— Problem details —
Show each line of the data below that has the string "part" in it.

>> Start Data shown

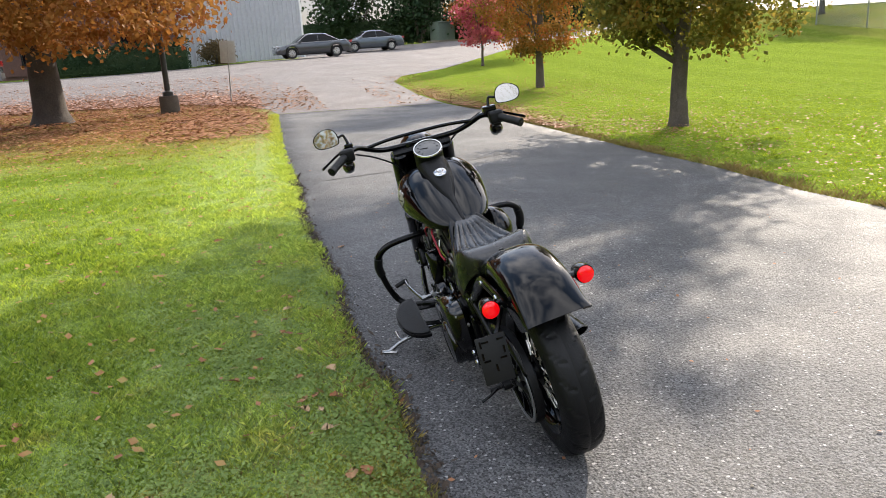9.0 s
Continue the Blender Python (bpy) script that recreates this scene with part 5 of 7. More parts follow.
# seam along the lower edge and knee line
for sd in (-1, 1):
    bm = bmesh.new()
    tube(bm, [(x, sd * (tank_side(x, 0.70) + 0.001), 0.698 + 0.01 * (x > 0.3)) for x in (-0.12, -0.04, 0.06, 0.16, 0.26, 0.32)], 0.004, 6)
    part("tank_seam", bm, M_PAINT, tank)
    # plain shield badge
    for nm, pts, lift, mm, lb in (("badge", [(-0.050, 0.012), (-0.036, 0.013), (-0.040, 0.026), (-0.026, 0.034), (-0.012, 0.031), (0.0, 0.040), (0.012, 0.031), (0.026, 0.034), (0.040, 0.026), (0.036, 0.013), (0.050, 0.012), (0.050, -0.010), (0.036, -0.011), (0.030, -0.026), (0.012, -0.034), (0.0, -0.042), (-0.012, -0.034), (-0.030, -0.026), (-0.036, -0.011), (-0.050, -0.010)], 0.003, M_BADGE, "plain silver shield-shaped tank badge"),
                                  ("badge_bar", [(-0.048, 0.002), (0.048, 0.002), (0.048, -0.005), (-0.048, -0.005)], 0.0046, M_BADGE_DARK, ""),
                                  ("badge_bar", [(-0.012, 0.022), (0.012, 0.022), (0.014, 0.016), (-0.014, 0.016)], 0.0046, M_BADGE_DARK, ""),
                                  ("badge_bar", [(-0.012, -0.018), (0.012, -0.018), (0.008, -0.025), (-0.008, -0.025)], 0.0046, M_BADGE_DARK, "")):
        bm = bmesh.new()
        bx, bz = 0.207, 0.800
        dense = []
        for i, (u, w) in enumerate(pts):
            u2, w2 = pts[(i + 1) % len(pts)]
            dense += [(u + (u2 - u) * k / 4, w + (w2 - w) * k / 4) for k in range(4)]
        rings = []
        for s in (1.0, 0.66, 0.33):
            rings.append([bm.verts.new((bx + u * s, sd * (tank_side(bx + u * s, bz + w * s) + lift), bz + w * s)) for u, w in dense])
        low = [bm.verts.new((bx + u, sd * (tank_side(bx + u, bz + w) - 0.001), bz + w)) for u, w in dense]
        mid = bm.verts.new((bx, sd * (tank_side(bx, bz) + lift), bz))
        n = len(dense)
        for a, b in ((low, rings[0]), (rings[0], rings[1]), (rings[1], rings[2])):
            for i in range(n):
                bm.faces.new((a[i], a[(i + 1) % n], b[(i + 1) % n], b[i]))
        for i in range(n):
            bm.faces.new((rings[2][i], rings[2][(i + 1) % n], mid))
        part(nm, bm, mm, tank, lb)

# console with gauge and filler cap
bm = bmesh.new()
rings = []
for x, w, z, h in ((0.292, 0.030, 0.925, 0.05), (0.280, 0.060, 0.968, 0.09), (0.235, 0.070, 0.974, 0.10), (0.19, 0.073, 0.962, 0.11), (0.14, 0.069, 0.931, 0.10), (0.08, 0.057, 0.886, 0.075), (0.03, 0.038, 0.840, 0.055), (-0.01, 0.016, 0.802, 0.035), (-0.06, 0.012, 0.766, 0.03), (-0.12, 0.011, 0.729, 0.025), (-0.138, 0.008, 0.718, 0.02)):
    ring = []
    for i in range(16):
        a = 2 * math.pi * i / 16
        ring.append(Vector((x, w * math.copysign(abs(math.cos(a)) ** 0.7, math.cos(a)), z - h + h * (math.sin(a) * 0.9 if math.sin(a) > 0 else math.sin(a)))))
    rings.append(ring)
loft(bm, rings)
console = part("dash_console", bm, M_WRINKLE, tank, "black tank console")
GAX = Vector((-0.46, 0, 0.888)).normalized()
gc = Vector((0.221, 0, 0.966))
bm = bmesh.new()
lathe(bm, [(0, -0.07), (0.066, -0.07), (0.066, 0.0), (0.067, 0.012), (0.064, 0.014), (0, 0.014)], gc, GAX, 40)
gauge = part("speedometer", bm, M_WRINKLE, console, "round speedometer in a black housing")
bm = bmesh.new()
lathe(bm, [(0.0665, 0.011), (0.0675, 0.016), (0.065, 0.0205), (0.060, 0.0205), (0.0585, 0.016), (0.060, 0.012)], gc, GAX, 48, closed=True)
part("bezel", bm, M_CHROME, gauge, "thin bright bezel")
bm = bmesh.new()
lathe(bm, [(0.0585, 0.0162), (0.03, 0.0172), (0, 0.0175)], gc, GAX, 40)
part("dial_glass", bm, M_GAUGE, gauge, "pale reflective dial glass")
ux = Vector((GAX.z, 0, -GAX.x))
for i in range(9):
    a = radians(-220 + i * 32.5)
    d = ux * -math.sin(a) + Vector((0, 1, 0)) * math.cos(a)
    bm = bmesh.new()
    tube(bm, [gc + GAX * 0.0185 + d * 0.040, gc + GAX * 0.0185 + d * 0.050], 0.0013, 4, 1)
    part("dial_mark", bm, M_TRIM, gauge)
bm = bmesh.new()
tube(bm, [gc + GAX * 0.019, gc + GAX * 0.019 + Vector((0.01, 0.036, 0.005))], [0.002, 0.0008], 5, 1)
part("dial_needle", bm, M_TRIM, gauge)
bm = bmesh.new()
lathe(bm, [(0.029, -0.012), (0.029, 0.002), (0.025, 0.006), (0.015, 0.008), (0.011, 0.013), (0, 0.014)], (0.088, 0, 0.886), GAX, 28)
part("filler_cap", bm, M_CHROME, console, "chrome ignition and filler cap")

# seat
SX = [-0.606, -0.602, -0.592, -0.568, -0.535, -0.490, -0.470, -0.430, -0.370, -0.310, -0.250, -0.200, -0.165, -0.150]
SZ = [0.655, 0.672, 0.690, 0.706, 0.708, 0.690, 0.679, 0.660, 0.648, 0.655, 0.676, 0.702, 0.718, 0.714]
SW = [0.050, 0.080, 0.108, 0.134, 0.148, 0.157, 0.158, 0.156, 0.144, 0.124, 0.096, 0.072, 0.054, 0.042]
SL = [0.645, 0.642, 0.634, 0.610, 0.576, 0.534, 0.522, 0.538, 0.570, 0.604, 0.640, 0.666, 0.686, 0.692]
bm = bmesh.new()
rings = []
for x in np.concatenate([np.linspace(-0.606, -0.56, 18), np.linspace(-0.555, -0.150, 80)]):
    z, w, lo = (soft(x, SX, q, 0.004 if x < -0.58 else 0.016) for q in (SZ, SW, SL))
    ring = []
    n = 96
    for i in range(n + 1):
        t = -1 + 2 * i / n
        y = w * math.sin(t * math.pi / 2) ** 1 if abs(t) < 1 else w * t
        s = abs(t)
        top = z + 0.012 * math.sin(min(s, 0.62) / 0.62 * math.pi / 2) ** 2 * (0.4 + 0.6 * float(ss(-0.58, -0.48, x) * ss(-0.20, -0.30, x)))
        if s > 0.62:
            u = (s - 0.62) / 0.38
            top = top + (lo - top) * u ** 1.7
        else:
            if -0.505 < x < -0.175:
                fade = min((x + 0.505) / 0.02, (-0.175 - x) / 0.03, 1.0) * min(1.0, (0.62 - s) / 0.06)
                ribs = 7.0
                ph = (t / 0.62 * ribs / 2 + 0.5) % 1.0
                top += max(fade, 0) * (0.009 * abs(math.sin(math.pi * ph)) ** 0.55 - 0.003)
        ring.append(Vector((x, y, top)))
    ring += [Vector((x, w * 0.85, lo + 0.006)), Vector((x, -w * 0.85, lo + 0.006))]
    rings.append(ring)
loft(bm, rings)
seat = part("seat", bm, M_LEATHER, bike, "black leather solo seat with ribbed centre", sharp=75)
bm = bmesh.new()
box(bm, (-0.622, 0, 0.690), (0.03, 0.020, 0.008), 0.003)
lathe(bm, [(0, 0.014), (0.008, 0.014), (0.010, 0.0), (0, 0)], (-0.628, 0, 0.692), (0, 0, 1), 12)
part("seat_bracket", bm, M_TRIM, seat)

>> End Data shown

— Completed task —
Continue the Blender Python (bpy) script that recreates this scene with part 5 of 7. More parts follow.
    part("tank_seam", bm, M_PAINT, tank)
        part(nm, bm, mm, tank, lb)
console = part("dash_console", bm, M_WRINKLE, tank, "black tank console")
gauge = part("speedometer", bm, M_WRINKLE, console, "round speedometer in a black housing")
part("bezel", bm, M_CHROME, gauge, "thin bright bezel")
part("dial_glass", bm, M_GAUGE, gauge, "pale reflective dial glass")
    part("dial_mark", bm, M_TRIM, gauge)
part("dial_needle", bm, M_TRIM, gauge)
part("filler_cap", bm, M_CHROME, console, "chrome ignition and filler cap")
seat = part("seat", bm, M_LEATHER, bike, "black leather solo seat with ribbed centre", sharp=75)
part("seat_bracket", bm, M_TRIM, seat)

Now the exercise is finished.